A l’extérieur, et plus particulièrement dans les milieux dirigeants, on soupesait chaque mot et surtout chaque mesure annoncée pour jauger de la détermination du premier ministre (Alexis Tsipras) et de son gouvernement.
La plupart s’attendaient à une inflexion significative, annonçant un retrait, qui faciliterait un «compromis» lors des sommets européens de cette semaine, en réalité une soumission de la Grèce aux diktats. Ceux-là ont certainement été déçus. Car Alexis Tsipras n’a en réalité fait aucune concession de fond.

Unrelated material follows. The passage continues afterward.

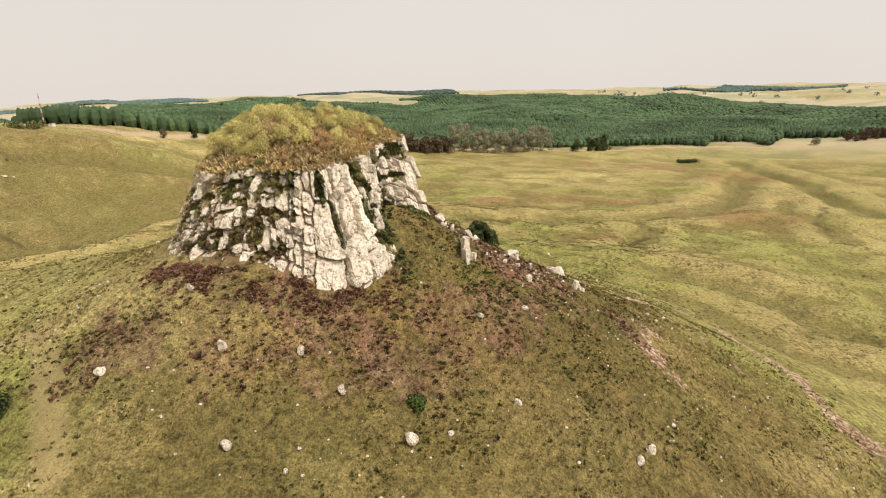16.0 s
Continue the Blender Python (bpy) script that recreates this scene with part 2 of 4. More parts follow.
LEAF_YELLOW = leaf_material("yellow_green_leaves", (0.40, 0.36, 0.11), (0.57, 0.505, 0.17), (0.69, 0.615, 0.24), (0.76, 0.69, 0.33))
LEAF_PALE = leaf_material("pale_grey_green_leaves", (0.38, 0.335, 0.12), (0.52, 0.455, 0.17), (0.62, 0.54, 0.23))
LEAF_OLIVE = leaf_material("olive_leaves", (0.11, 0.10, 0.037), (0.20, 0.175, 0.06), (0.30, 0.255, 0.095))
LEAF_STRAW = leaf_material("straw_grass", (0.27, 0.20, 0.085), (0.44, 0.335, 0.155), (0.58, 0.48, 0.25), (0.40, 0.26, 0.125), stands=0.16)
LEAF_RUST = leaf_material("rusty_stems", (0.32, 0.18, 0.09), (0.48, 0.29, 0.145), (0.57, 0.41, 0.21))
LEAF_FERN = leaf_material("fern_leaves", (0.06, 0.07, 0.022), (0.15, 0.165, 0.05), (0.24, 0.245, 0.08), (0.32, 0.30, 0.11), (0.33, 0.23, 0.12))
LEAF_TUSSOCK = leaf_material("dark_tussocks", (0.035, 0.032, 0.011), (0.08, 0.072, 0.022), (0.14, 0.125, 0.036), (0.10, 0.105, 0.026), stands=5.0)
LEAF_HEATH = leaf_material("brown_heath", (0.08, 0.045, 0.03), (0.22, 0.122, 0.075), (0.34, 0.195, 0.12), (0.16, 0.135, 0.05), (0.42, 0.28, 0.17), stands=5.0)
LEAF_GRASS = leaf_material("tussock_grass", (0.05, 0.04, 0.013), (0.13, 0.096, 0.027), (0.22, 0.15, 0.047), (0.14, 0.125, 0.03), (0.33, 0.245, 0.085))
LEAF_HERB = leaf_material("herb_leaves", (0.05, 0.06, 0.016), (0.10, 0.115, 0.027), (0.18, 0.19, 0.05), stands=5.0)
PINE = leaf_material("pine_needles", (0.045, 0.077, 0.037), (0.062, 0.1, 0.046), (0.08, 0.125, 0.057), stands=0.008)
# distance haze is mixed into these base colours as a blue tint
FAR_WOOD = leaf_material("haze_tinted_woodland", (0.075, 0.12, 0.105), (0.10, 0.15, 0.135))
BROWN_TREE = leaf_material("brown_crowns", (0.085, 0.062, 0.042), (0.15, 0.10, 0.062), (0.21, 0.14, 0.088), (0.10, 0.10, 0.05))
GREY_TREE = leaf_material("grey_crowns", (0.19, 0.182, 0.115), (0.28, 0.268, 0.17), (0.37, 0.352, 0.24))
OLIVE_TREE = leaf_material("olive_grey_crown", (0.25, 0.235, 0.14), (0.36, 0.335, 0.21), (0.45, 0.42, 0.28))
PAINT = plain_material("weathered_paint", (0.62, 0.58, 0.54), (0.75, 0.71, 0.66), 2.0, 0.6)
RED_PAINT = plain_material("red_paint", (0.35, 0.07, 0.05), (0.45, 0.10, 0.07), 2.0, 0.6)


# ---- building blocks ----
def link_mesh(name, verts, faces, material, parent=None, label="", smooth=False):
    me = bpy.data.meshes.new(name)
    if isinstance(faces, np.ndarray):
        count, sides = faces.shape
        me.vertices.add(len(verts))
        me.vertices.foreach_set("co", np.asarray(verts, np.float32).ravel())
        me.loops.add(count * sides)
        me.loops.foreach_set("vertex_index", faces.astype(np.int32).ravel())
        me.polygons.add(count)
        me.polygons.foreach_set("loop_start", np.arange(count, dtype=np.int32) * sides)
        me.polygons.foreach_set("loop_total", np.full(count, sides, np.int32))
        me.update(calc_edges=True)
        me.polygons.foreach_set("use_smooth", np.full(count, smooth))
    else:
        me.from_pydata(verts.tolist() if isinstance(verts, np.ndarray) else verts, [], faces)
        me.polygons.foreach_set("use_smooth", [smooth] * len(me.polygons))
    me.materials.append(material)
    me.update()
    ob = new(name, me)
    if parent:
        ob.parent = parent
    if label:
        tagged(ob, label)
    return ob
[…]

Certes, il a évité d’utiliser le terme «annulation de la dette». Mais il a fortement insisté sur son caractère non-viable, revendiqué sa «diminution» et sa «restructuration». Autre point: il n’a pas annoncé le rétablissement immédiat du SMIG (salaire minimum) à son niveau de 2009 (751 euros) mais il s’est engagé à le rétablir courant 2015 [ou début 2016, par contre le salaire minimum des jeunes a été élevé au niveau du salaire minimum des adultes; Réd. A l’Encontre]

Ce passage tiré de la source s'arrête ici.